Nevertheless we dutifully listened to the Wine Expert telling us about the various wines we would be tasting, as well as explaining what ‘vertical tasting’ is (just so you know, it’s comparing the same wine from different vintages, rather than different wines from the same vintage which is, shockingly enough, ‘horizontal tasting’). Then we began to hold our glasses up to the light, debate the difference between ‘lemon-green’ and ‘lemon’ and to stick our noses in the glass with a hearty sniff. It was all jolly good fun, though at first I’ll admit to being able to say nothing more than “fruity” or “sweet”, which is apparently impossible to smell. As we progressed through the four types of wine however, we developed rather more ability, or so it seemed. It is debateable as to whether we were smelling and tasting that much better or whether we were just becoming more adept at bullshitting. The tastes of petrol, pepper, smoke and Wimbledon were starting to come through and we were beginning to fancy ourselves as sophisticates.
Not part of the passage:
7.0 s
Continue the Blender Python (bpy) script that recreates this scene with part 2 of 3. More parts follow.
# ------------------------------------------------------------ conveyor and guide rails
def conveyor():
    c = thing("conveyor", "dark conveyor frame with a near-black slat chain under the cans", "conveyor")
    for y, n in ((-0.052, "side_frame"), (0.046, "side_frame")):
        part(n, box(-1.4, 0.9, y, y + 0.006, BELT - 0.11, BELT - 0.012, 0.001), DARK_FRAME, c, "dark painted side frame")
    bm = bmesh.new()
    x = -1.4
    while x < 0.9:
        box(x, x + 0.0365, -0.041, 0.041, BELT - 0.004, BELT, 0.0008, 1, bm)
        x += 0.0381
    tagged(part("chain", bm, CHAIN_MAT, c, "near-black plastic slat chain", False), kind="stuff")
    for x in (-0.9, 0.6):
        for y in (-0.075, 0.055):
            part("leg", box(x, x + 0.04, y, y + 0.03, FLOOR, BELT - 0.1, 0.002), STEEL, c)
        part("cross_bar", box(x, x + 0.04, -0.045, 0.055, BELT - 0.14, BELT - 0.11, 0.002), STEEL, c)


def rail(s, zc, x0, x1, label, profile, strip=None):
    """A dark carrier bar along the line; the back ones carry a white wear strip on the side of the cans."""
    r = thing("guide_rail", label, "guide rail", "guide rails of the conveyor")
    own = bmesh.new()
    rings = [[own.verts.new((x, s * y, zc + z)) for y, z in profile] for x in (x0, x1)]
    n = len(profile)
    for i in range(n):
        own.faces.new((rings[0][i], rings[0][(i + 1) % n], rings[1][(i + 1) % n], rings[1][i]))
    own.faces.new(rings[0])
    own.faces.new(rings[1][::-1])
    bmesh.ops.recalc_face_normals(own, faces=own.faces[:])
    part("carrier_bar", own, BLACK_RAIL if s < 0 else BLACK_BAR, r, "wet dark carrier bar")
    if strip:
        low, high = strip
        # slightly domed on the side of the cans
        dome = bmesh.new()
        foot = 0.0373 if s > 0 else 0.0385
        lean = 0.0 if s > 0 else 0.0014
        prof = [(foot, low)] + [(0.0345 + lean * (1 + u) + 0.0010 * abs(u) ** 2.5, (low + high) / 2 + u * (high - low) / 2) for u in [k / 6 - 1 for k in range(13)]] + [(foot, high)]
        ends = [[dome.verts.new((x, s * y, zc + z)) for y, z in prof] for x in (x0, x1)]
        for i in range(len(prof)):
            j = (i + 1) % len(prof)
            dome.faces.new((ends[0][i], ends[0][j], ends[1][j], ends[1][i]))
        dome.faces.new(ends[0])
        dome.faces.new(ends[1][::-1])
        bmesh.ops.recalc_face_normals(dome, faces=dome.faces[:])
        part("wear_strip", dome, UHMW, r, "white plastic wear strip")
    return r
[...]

After two hours of this I am looking forward to developing this knowledge. I will soon delight in sitting in restaurants expertly swirling my wine glass and, after a thoughtful sip and significant pause, pronouncing the wine to have a rather burnt aftertaste with a hint of liquorice on the tongue. Or some other such bollocks.

Yesterday was, as my fellow newbie wine-taster said, the beginning of a very expensive lifelong habit. And I plan to enjoy it.